Thursday, July 16, 2015

Clever People

A beautiful sunset dinner view towards the Monsoon Palace.  Check out all those bats above!

“People in India are very clever.  They always figure the way to maximum profit.”

The response had laughingly been given to me after I asked about a mine we drove past on a rocky, winding road between villages.  My village guide, K, told me the mine was probably illegal, just someone who lives nearby, goes to cut the marble himself and finds buyers.  All unregulated, unmonitored, and most of all unknown to the government.  Even though the conversation fell towards the end of our day together, the theme of “outside the government’s knowledge” seemed to very aptly fit the day. 

After the start to a week of miscommunications, misfortunes, and just plain misconnections, I finally got back to Kherwara and able to get to Bichiwara.  This time, I was thankfully joined by another volunteer, G,  who is working on education materials for the sanitation projects across blocks.  The Kherwara block office was packed -- every field attendant from the block was in-house for a full day's workshop / review / analysis / overhaul on initiatives.  The modest space was carpeted for the meeting.  Everyone sat circled in the main room, papers scattered, pens furiously noting, chai noisily sipped, and voices bouncing from different sections of the circle.  Of the 30-ish people in attendance, my reporting officer, Ms. AB ji was the only woman.  Her vivacious and directed speeches, though, proudly ran the meeting.  G and I were glad to leave them to their day and for us to get out and to the village, finally.

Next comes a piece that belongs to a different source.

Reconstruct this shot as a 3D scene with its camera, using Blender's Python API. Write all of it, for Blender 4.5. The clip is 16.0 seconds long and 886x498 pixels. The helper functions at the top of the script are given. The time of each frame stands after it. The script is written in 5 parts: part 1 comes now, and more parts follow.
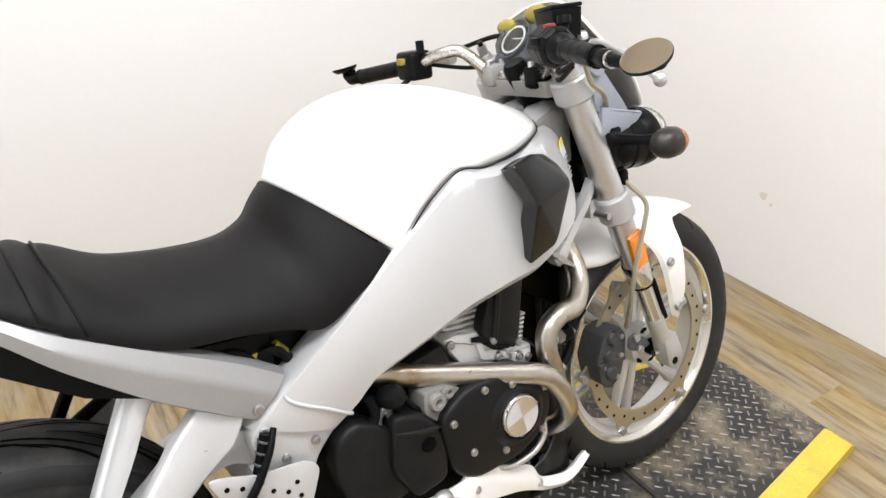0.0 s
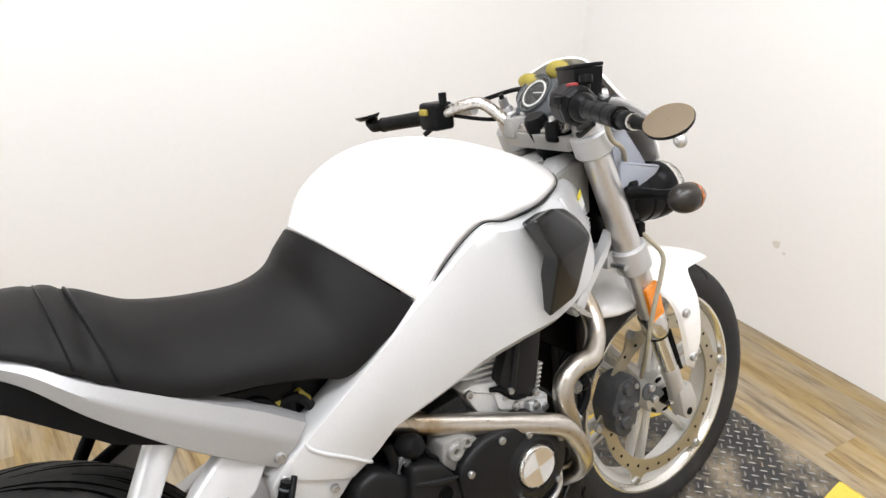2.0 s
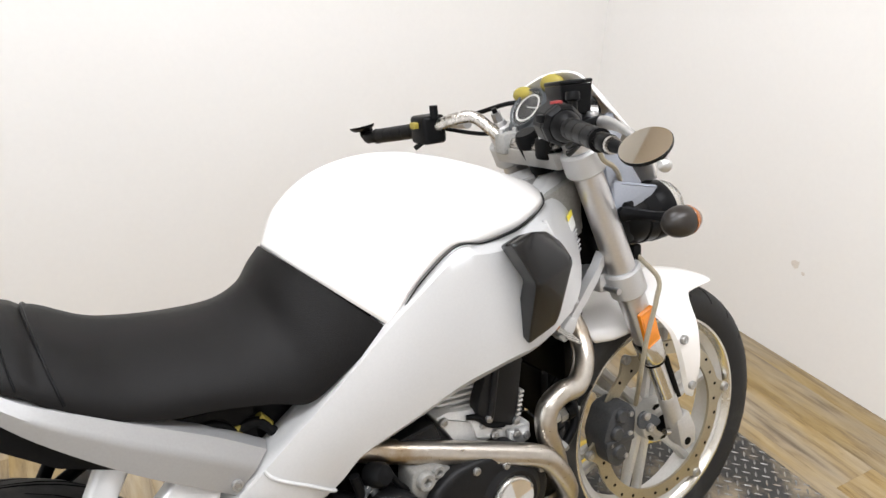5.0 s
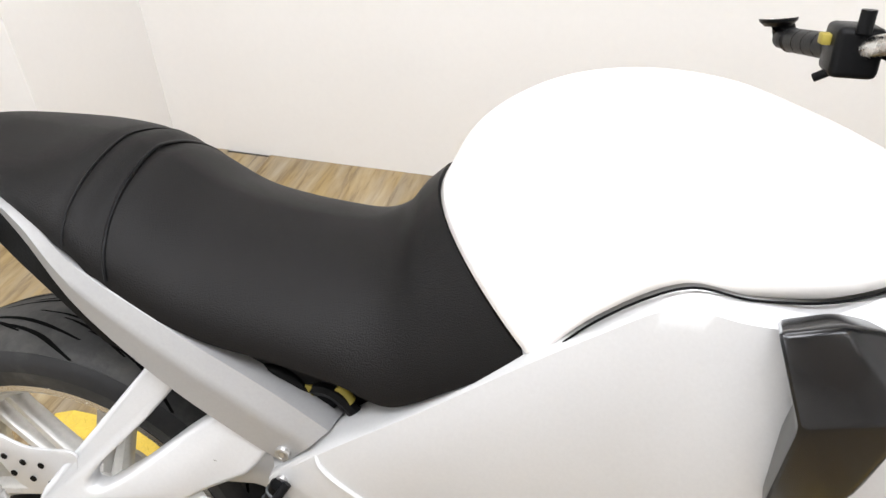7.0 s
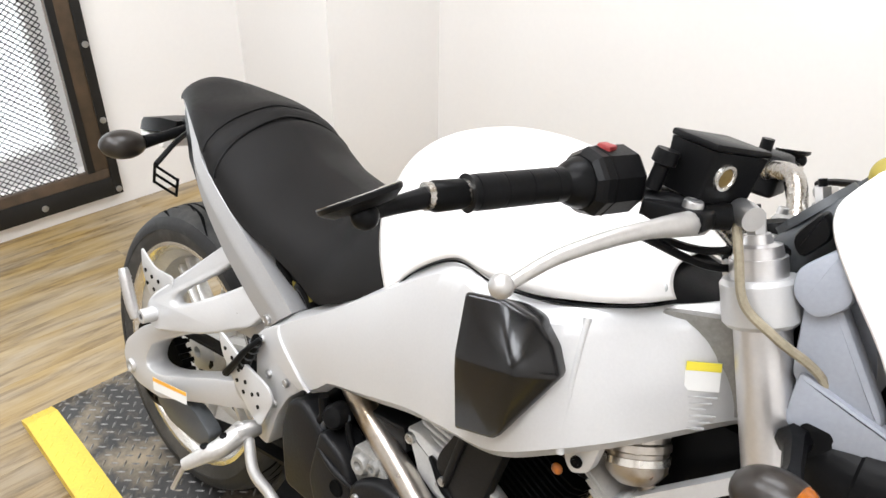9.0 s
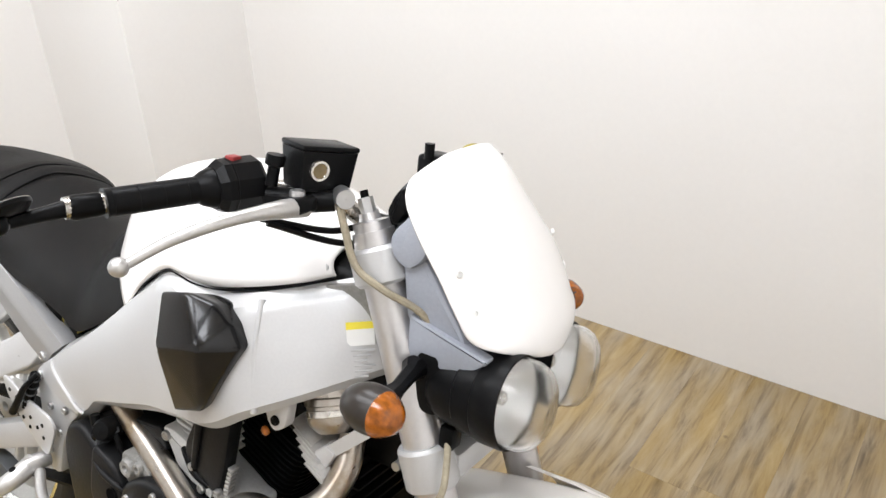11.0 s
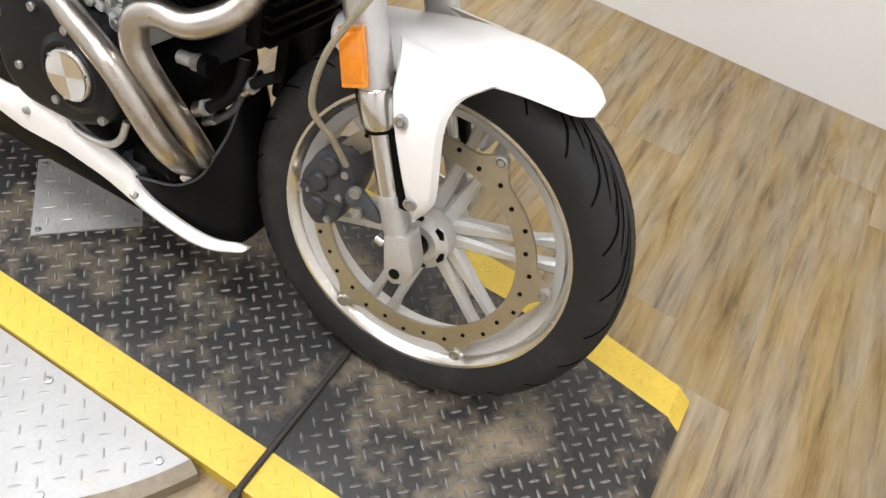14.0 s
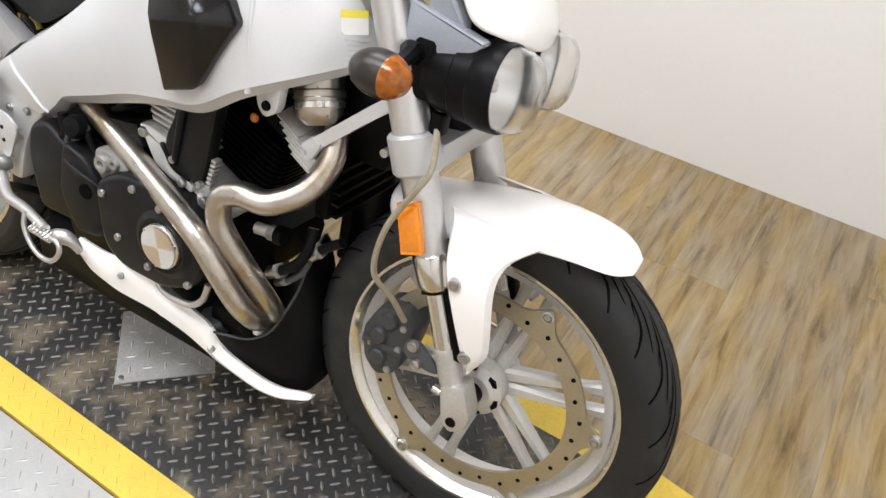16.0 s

I was pleasantly surprised to see some improvements on the community center K and I saw during our last visit.  Now completely in use, a chalk board and two posters hung on one side of the inner room, while a non-formal education class of 26 was being taught.  The community center / education center site is one of my two primary foci right now.  We are pushing a proposal to construct an eco-san toilet there and to also develop educational materials for the children in order to inculcate the eco-san practice.  

Moving past the center we were warmly welcomed by the families we met as we discussed their habits and usage with the Seva Mandir-built toilets.  Here is where the "outside the government's knowledge" theme really hits.  Up 'til now K and I and have been discussing the numbers in the villages.  Currently 52 toilets by SM, 12 toilets by the government, and 4 water tanks by SM (3 of which are broken -- addressing these is focus #2).  14 more are in a current proposal.  The next families we met had gov-toilets built near their homes.  Any social-justice-inclined individual would be disappointed to see what was there.  No roof, a far out-dated dry-toilet system, tiny, ill-supplied -- all around rough.  The SM toilets have been built with great care and effort and have support from the families near them.  The gov-toilets have become storage sheds, forgotten shafts of cement, and neglected resources.  From what I learned in conversation, these gov-toilets actually hurt SM efforts because they so poorly represent the logic and ambition of ecological sanitation.  

One of the families we met with seemed a little apprehensive to have us walking around their home, but after a quick intervention from a neighbor we befriended, and (what I take to be) a quick cut at the shitty* job done by the gov-initiative, we were conversing and laughing in no time.  It was a telling point to me in my, SM's, and any organizational development initiative.  There is incontrovertibly a greatly shared desire to help, or at least recognize needs, but the outcome of the efforts terribly span the spectrum of impact.  This is no surprise considering the varying attitudes and experiences with each particular initiative, but it becomes a very real, sensitive, and important issue when efforts inhibit one another. 

Maybe because my previous efforts in service were with a government-endorsed and situated organization, I hadn't in the past felt the need to worry too much about "government initiatives" -- all I needed to do was to focus on the situation I was in, the students I was with, the amazing team I worked with, and the corps-at-large with whom I served DC.  It appears now that my projects are not only balancing village needs, SM fit, human capacity, but also gov-efforts.  Thank goodness I am working with clever people.